Kids in the Hall Tried Not to Be ‘Monty Python’ or ‘SCTV’

KITH defined their comedy by what they were not
Kids in the Hall Tried Not to Be ‘Monty Python’ or ‘SCTV’

In the early days of the Kids in the Hall, its members could best describe their comedy by declaring what it was not. “There are things we definitely try to steer clear of,” explained Dave Foley in Satiristas: Comedians, Contrarians, Raconteurs & Vulgarians. What are those things, exactly? Here are a few of them…

Parody

“No parody,” insisted Scott Thompson.

The Kids never did it, said Foley, because “that was SCTV’s turf.”

“And also because it’s heartbreakingly simple,” sniffed Bruce McCulloch, presumably with his nose in the air.

Open-Ended Sketches

“We made sure all of our sketches had endings because we didn’t want to seem like Monty Python,” said Foley. “That was one of our rules.”

“That,” said Thompson, “and we wanted our hair and our wigs to look very good.”

Satire

“I think we do a little satire,” admitted McCulloch before conceding that the Kids in the Hall cult (or ill-fated) film Brain Candy was a really big social satire. “I think it was actually Lorne Michaels who said, ‘Americans don’t like satire, they find it cold,’” McCullogh said. “But maybe he’s changed his mind.”

Other Comedy Things

What other comedy staples did the Kids in the Hall avoid? “No political satire,” offered Kevin McDonald.

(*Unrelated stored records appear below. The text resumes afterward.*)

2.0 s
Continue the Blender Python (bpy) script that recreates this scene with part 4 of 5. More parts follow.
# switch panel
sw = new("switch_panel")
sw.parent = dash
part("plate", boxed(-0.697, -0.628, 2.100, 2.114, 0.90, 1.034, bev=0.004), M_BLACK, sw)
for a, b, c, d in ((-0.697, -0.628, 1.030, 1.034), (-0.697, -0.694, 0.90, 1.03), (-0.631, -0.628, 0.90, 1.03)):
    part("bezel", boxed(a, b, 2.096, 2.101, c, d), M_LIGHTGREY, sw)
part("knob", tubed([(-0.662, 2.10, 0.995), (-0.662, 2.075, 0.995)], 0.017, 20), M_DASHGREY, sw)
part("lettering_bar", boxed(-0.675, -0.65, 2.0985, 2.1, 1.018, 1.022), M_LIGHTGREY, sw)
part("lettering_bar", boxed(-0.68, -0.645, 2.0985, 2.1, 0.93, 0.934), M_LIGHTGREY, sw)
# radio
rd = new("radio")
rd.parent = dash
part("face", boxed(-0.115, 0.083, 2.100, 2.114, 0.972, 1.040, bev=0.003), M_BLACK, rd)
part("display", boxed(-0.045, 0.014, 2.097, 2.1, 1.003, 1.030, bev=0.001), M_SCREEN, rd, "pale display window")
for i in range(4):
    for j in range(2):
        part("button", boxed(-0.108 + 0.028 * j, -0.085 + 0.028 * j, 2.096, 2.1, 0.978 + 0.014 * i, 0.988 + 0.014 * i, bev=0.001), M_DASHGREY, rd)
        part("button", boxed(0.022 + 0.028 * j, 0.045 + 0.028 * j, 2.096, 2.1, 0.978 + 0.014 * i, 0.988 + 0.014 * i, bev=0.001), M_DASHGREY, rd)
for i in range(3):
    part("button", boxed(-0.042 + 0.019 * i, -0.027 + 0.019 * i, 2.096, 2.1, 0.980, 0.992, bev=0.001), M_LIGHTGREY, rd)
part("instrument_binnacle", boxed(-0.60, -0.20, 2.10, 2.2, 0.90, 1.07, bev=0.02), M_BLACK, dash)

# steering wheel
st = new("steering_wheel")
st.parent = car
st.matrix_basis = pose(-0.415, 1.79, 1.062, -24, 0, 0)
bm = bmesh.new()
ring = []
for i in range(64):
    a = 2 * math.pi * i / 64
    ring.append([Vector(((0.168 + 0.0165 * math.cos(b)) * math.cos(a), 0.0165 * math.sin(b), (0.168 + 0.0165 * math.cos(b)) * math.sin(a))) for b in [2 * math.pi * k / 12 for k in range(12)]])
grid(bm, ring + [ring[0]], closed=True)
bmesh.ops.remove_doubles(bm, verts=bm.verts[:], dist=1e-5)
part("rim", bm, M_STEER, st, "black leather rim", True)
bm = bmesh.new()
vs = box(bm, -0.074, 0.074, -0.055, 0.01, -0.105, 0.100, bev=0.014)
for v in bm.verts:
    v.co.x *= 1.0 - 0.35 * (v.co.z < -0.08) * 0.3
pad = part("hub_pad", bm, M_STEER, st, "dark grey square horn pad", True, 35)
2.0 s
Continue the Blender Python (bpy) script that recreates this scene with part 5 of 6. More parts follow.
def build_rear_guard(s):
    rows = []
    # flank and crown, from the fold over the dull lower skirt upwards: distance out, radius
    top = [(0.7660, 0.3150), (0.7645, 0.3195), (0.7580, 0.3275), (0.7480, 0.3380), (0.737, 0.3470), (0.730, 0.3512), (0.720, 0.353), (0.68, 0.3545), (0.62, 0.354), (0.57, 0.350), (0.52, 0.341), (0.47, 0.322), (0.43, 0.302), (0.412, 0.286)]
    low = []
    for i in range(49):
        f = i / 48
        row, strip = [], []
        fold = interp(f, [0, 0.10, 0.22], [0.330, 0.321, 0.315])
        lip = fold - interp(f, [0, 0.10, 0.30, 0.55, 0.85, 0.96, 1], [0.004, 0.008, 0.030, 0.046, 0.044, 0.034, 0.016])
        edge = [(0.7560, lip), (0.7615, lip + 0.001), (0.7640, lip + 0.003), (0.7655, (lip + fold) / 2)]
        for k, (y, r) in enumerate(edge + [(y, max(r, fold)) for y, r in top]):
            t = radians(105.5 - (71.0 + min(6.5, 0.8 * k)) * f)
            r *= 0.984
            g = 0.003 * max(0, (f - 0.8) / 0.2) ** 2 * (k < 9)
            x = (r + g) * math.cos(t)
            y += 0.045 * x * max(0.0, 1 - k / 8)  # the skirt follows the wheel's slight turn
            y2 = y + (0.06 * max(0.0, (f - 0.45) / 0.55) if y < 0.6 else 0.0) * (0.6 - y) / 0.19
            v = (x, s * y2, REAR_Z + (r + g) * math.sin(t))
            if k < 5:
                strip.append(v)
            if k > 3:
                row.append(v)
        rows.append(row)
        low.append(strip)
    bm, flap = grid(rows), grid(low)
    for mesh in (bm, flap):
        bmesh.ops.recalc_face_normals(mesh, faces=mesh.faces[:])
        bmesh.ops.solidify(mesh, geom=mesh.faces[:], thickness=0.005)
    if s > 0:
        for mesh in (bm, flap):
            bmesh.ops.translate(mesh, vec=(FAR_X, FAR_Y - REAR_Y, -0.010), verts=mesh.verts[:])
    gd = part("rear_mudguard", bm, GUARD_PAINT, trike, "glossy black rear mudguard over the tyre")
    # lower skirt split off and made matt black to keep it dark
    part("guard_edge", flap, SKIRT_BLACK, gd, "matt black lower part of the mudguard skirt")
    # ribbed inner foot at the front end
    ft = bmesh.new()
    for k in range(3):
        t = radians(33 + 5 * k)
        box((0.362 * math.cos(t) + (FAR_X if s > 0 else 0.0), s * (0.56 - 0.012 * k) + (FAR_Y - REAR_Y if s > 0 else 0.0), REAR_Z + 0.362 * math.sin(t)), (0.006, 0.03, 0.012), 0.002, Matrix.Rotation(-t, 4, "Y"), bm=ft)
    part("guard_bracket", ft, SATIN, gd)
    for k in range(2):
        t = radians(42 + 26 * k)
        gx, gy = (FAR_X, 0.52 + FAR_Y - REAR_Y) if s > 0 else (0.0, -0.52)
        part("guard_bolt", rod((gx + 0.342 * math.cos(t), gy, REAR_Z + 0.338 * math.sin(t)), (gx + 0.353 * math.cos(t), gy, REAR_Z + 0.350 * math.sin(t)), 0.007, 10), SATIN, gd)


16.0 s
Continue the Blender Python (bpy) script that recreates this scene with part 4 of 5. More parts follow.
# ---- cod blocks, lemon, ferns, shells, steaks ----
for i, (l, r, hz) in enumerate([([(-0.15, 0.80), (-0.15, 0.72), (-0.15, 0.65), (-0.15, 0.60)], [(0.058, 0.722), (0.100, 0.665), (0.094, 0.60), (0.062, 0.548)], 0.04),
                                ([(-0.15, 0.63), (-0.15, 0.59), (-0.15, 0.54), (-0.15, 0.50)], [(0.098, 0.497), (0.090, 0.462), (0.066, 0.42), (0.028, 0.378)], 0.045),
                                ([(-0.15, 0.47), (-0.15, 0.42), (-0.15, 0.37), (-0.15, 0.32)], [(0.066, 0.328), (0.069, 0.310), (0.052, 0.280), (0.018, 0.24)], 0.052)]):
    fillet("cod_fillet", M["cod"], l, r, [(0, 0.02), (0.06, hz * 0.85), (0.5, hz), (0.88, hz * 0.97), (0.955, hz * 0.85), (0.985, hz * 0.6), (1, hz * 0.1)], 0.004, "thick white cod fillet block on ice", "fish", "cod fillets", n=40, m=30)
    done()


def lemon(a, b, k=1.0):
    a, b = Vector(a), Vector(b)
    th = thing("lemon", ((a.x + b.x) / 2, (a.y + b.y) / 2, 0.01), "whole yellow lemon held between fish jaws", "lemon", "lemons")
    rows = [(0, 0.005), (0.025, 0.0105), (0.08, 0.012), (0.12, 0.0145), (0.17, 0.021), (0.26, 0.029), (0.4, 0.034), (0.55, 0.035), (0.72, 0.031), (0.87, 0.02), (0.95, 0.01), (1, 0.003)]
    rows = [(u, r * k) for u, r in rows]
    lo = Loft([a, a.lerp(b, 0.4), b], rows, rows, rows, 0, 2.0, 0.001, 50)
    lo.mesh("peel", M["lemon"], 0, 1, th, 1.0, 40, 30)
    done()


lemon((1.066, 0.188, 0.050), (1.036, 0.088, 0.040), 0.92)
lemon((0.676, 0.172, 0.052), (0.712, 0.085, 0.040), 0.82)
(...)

“And no celebrity impressions either,” said Thompson.

“We don’t do topical humor,” added Foley. “I think that helps us a lot.”

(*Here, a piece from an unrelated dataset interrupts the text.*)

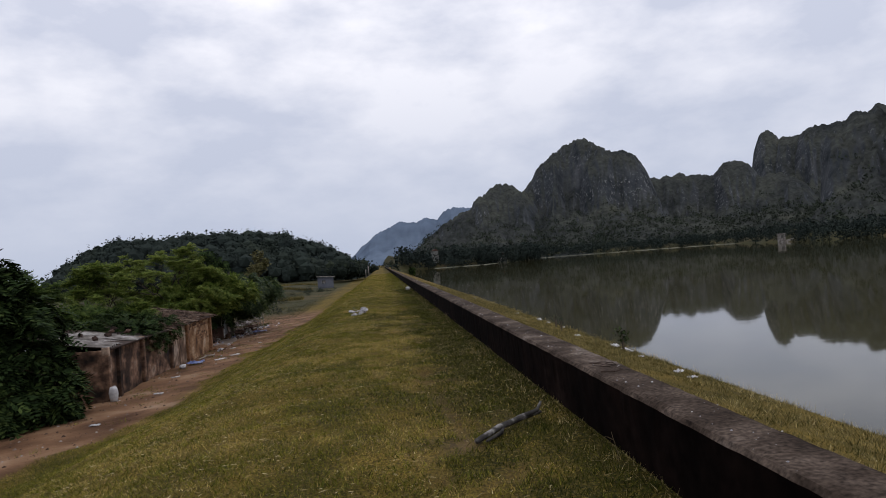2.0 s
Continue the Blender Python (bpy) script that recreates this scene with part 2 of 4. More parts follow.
def part(name, bm, material, parent, label="", smooth=False):
    me = bm if isinstance(bm, bpy.types.Mesh) else bm_mesh(name, bm, material, smooth)
    ob = new(name, me)
    ob.parent = parent
    if label:
        ob["label"] = label
    return ob


def thing(name, at, label, category, group="", kind="", turn=0.0):
    ob = new(name)
    ob.matrix_basis = pose(*at, 0, 0, turn)
    ob.empty_display_size = 0.2
    return tagged(ob, label, category, group, kind)


def add_box(bm, c, s, rot=(0, 0, 0), bevel=0.0):
    r = bmesh.ops.create_cube(bm, size=1.0, matrix=pose(*c, *rot) @ Matrix.Diagonal((*s, 1)))
    if bevel:
        es = list({e for v in r["verts"] for e in v.link_edges})
        bmesh.ops.bevel(bm, geom=es, offset=bevel, segments=1, affect="EDGES")


def add_tube(bm, pts, radii, sides=7):
    rings = []
    for i, p in enumerate(pts):
        p = Vector(p)
        d = (Vector(pts[min(i + 1, len(pts) - 1)]) - Vector(pts[max(i - 1, 0)])).normalized()
        a = d.cross(Vector((0.3, 1, 0.1))).normalized()
        b = d.cross(a)
        rings.append([bm.verts.new(p + float(radii[i]) * (math.cos(k * 2 * math.pi / sides) * a + math.sin(k * 2 * math.pi / sides) * b)) for k in range(sides)])
    for r0, r1 in zip(rings, rings[1:]):
        for k in range(sides):
            bm.faces.new((r0[k], r0[(k + 1) % sides], r1[(k + 1) % sides], r1[k]))
    bm.faces.new(rings[0][::-1])
    bm.faces.new(rings[-1])


def rock(seed, size, flat=0.75, div=3):
    bm = bmesh.new()
    bmesh.ops.create_icosphere(bm, subdivisions=div, radius=1.0)
    for v in bm.verts:
        n = noise.noise(v.co * 1.3 + Vector((seed * 7.1, 0, 0))) * 0.35 + noise.noise(v.co * 3.1 + Vector((0, seed * 3.3, 0))) * 0.14
        v.co = v.co * (1 + n)
    rnd = random.Random(seed)
    for q in range(15):
        d = Vector((rnd.gauss(0, 1), rnd.gauss(0, 1), rnd.gauss(0, 1))).normalized()
        lim = rnd.uniform(0.55, 0.82)
        for v in bm.verts:
            over = v.co.dot(d) - lim
            if over > 0:
                v.co -= d * over * 0.98
    for v in bm.verts:
        v.co = Vector((v.co.x * size * 1.25, v.co.y * size, max(v.co.z, -0.55) * size * flat * 1.2))
    return bm


def smooth_step(a, b, x):
    t = np.clip((x - a) / (b - a), 0, 1)
    return t * t * (3 - 2 * t)


def value_noise(x, y, seed=0):
    """Smooth noise from -1 to 1 over arrays."""
    rng = np.random.RandomState(seed)
    tab = rng.rand(64, 64) * 2 - 1
    xi, yi = np.floor(x).astype(int), np.floor(y).astype(int)
    fx, fy = x - xi, y - yi
    fx, fy = fx * fx * (3 - 2 * fx), fy * fy * (3 - 2 * fy)
    g = lambda i, j: tab[i % 64, j % 64]
    return (g(xi, yi) * (1 - fx) + g(xi + 1, yi) * fx) * (1 - fy) + (g(xi, yi + 1) * (1 - fx) + g(xi + 1, yi + 1) * fx) * fy


def fractal(x, y, seed=0, octaves=4, gain=0.5):
    return sum(gain ** k * value_noise(x * 2 ** k + 13.7 * k, y * 2 ** k + 5.1 * k, seed + k) for k in range(octaves))


# ---- the ground ----
WALL_X, WALL_W, WALL_H = 1.815, 0.35, 0.48
LAKE_Z, POND_Z = -1.6, -2.3


def shore_distance(x, y):
    az = np.degrees(np.arctan2(x, np.maximum(y, 1e-3)))
    return 290 + 130 * smooth_step(8, 15, az) - 150 * smooth_step(27, 34, az)


def bund_amount(x, y):
    """The grassy bunds: one along the dam, one running off slantwise from its near end."""
    along = smooth_step(1.9, 1.0, np.abs(x + 31 + 0.02 * (y - 60))) * smooth_step(54, 57, y)
    slant = smooth_step(2.1, 1.2, np.abs(x + 30 + 0.68 * (y - 58))) * smooth_step(-28, -30, x)
    return np.maximum(along, slant)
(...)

“That’s also part of our manifesto,” explained Thompson. “Definitely.”

Okay, fine. But what exactly was left for Kids in the Hall to mine for comedy? “We mostly just follow whatever makes us laugh, but often the stuff that makes us laugh is subversive or horrible,” said Foley. “Sometimes, we’ll get in discussions after we write something, ‘What the hell are we saying with this sketch?’ But it’s usually after we’ve already started working on it.”

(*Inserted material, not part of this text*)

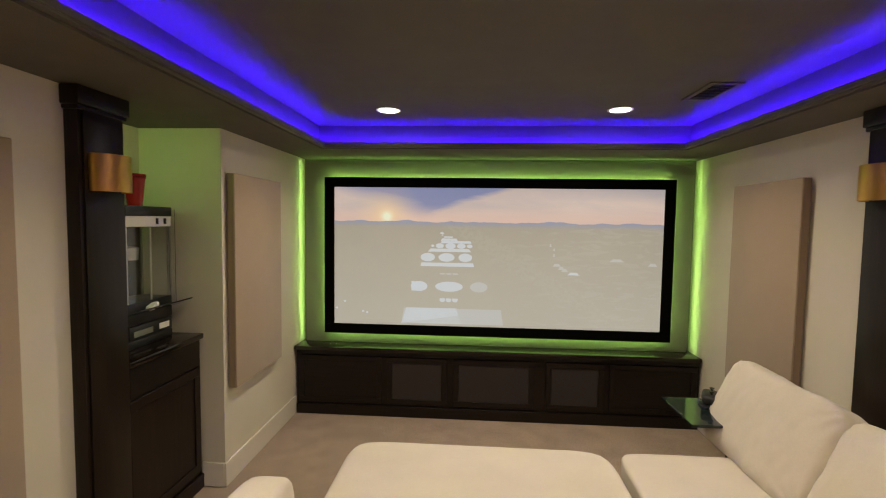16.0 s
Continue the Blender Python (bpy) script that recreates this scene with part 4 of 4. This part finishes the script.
    for s in (-1, 1):
        part("frame_rail", cube(-0.385, -0.02, s * 0.036 - 0.004, s * 0.036 + 0.004, 0.050, 0.094, 0.002, 1), PLASTIC, ob)
        part("mud_flap", cube(-0.392, -0.388, s * 0.058 - 0.028, s * 0.058 + 0.028, 0.03, 0.10, 0.001, 1), PLASTIC, ob)
        part("ramp_arm", place(cube(-0.05, 0.05, -0.006, 0.006, -0.006, 0.006, 0.002, 1), pose(-0.335, s * 0.035, 0.104, 0, -18, s * 8)), PLASTIC, ob)
    part("deck_plate", cube(-0.135, -0.01, -0.06, 0.06, 0.083, 0.092, 0.002, 1), PLASTIC, ob)


toy_truck()


# ---- side table beside the sofa ----
ob = thing("side_table", (4.205, 6.585, 0), "small black pedestal side table with a dark glass top", "side table")
part("tabletop", cube(-0.165, 0.165, -0.215, 0.215, 0.60, 0.616, 0.003, 1), SMOKED, ob, "dark glossy glass top")
part("post", cube(0.138, 0.163, -0.035, -0.010, FLOOR + 0.0205, 0.5995), BLACK, ob, smooth=False)
part("foot_bar", cube(-0.05, 0.163, -0.035, -0.010, FLOOR, FLOOR + 0.02), BLACK, ob, smooth=False)
part("top_bar", cube(-0.12, 0.137, -0.035, -0.010, 0.580, 0.5995), BLACK, ob, smooth=False)


def game_controller():
    ob = thing("game_controller", (4.285, 6.68, 0.617), "black game controller resting on the side table", "game controller", turn=62)
    ob.scale = (1.25, 1.25, 1.2)
    part("body", pillow(0.14, 0.07, 0.05, 4, 0.1, 8, 2, 0.002, pose(0, 0, 0.045)), PLASTIC, ob)
    for s in (-1, 1):
        part("grip", pillow(0.045, 0.10, 0.045, 3, 0.1, 6, 3, 0.001, pose(s * 0.062, -0.045, 0.032, 20, 0, s * 18)), PLASTIC, ob)
        part("thumb_stick", lathe(bmesh.new(), [(0.006, 0.06), (0.006, 0.078), (0.011, 0.080), (0.011, 0.085)], 14, pose(s * 0.03, -0.01, 0)), PLASTIC, ob)
    part("stand", lathe(bmesh.new(), [(0.05, 0), (0.045, 0.012), (0.02, 0.016), (0.02, 0.03)], 20), PLASTIC, ob)


game_controller()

Then once the group’s members find things that make them laugh, they write up the ideas and throw them away — at least one in four of those scripts, anyway. “I’d say there’s about 40 bad, dead sketches littering the way to this show we’re doing now,” Thompson said back in 2010.

Of course, some of those ideas might get revisited, said Foley, “because Scott will resubmit them all for the next read-through.”

“You’ve always been a bastard, Foley,” Thompson concluded. “You’ve always been a bastard.”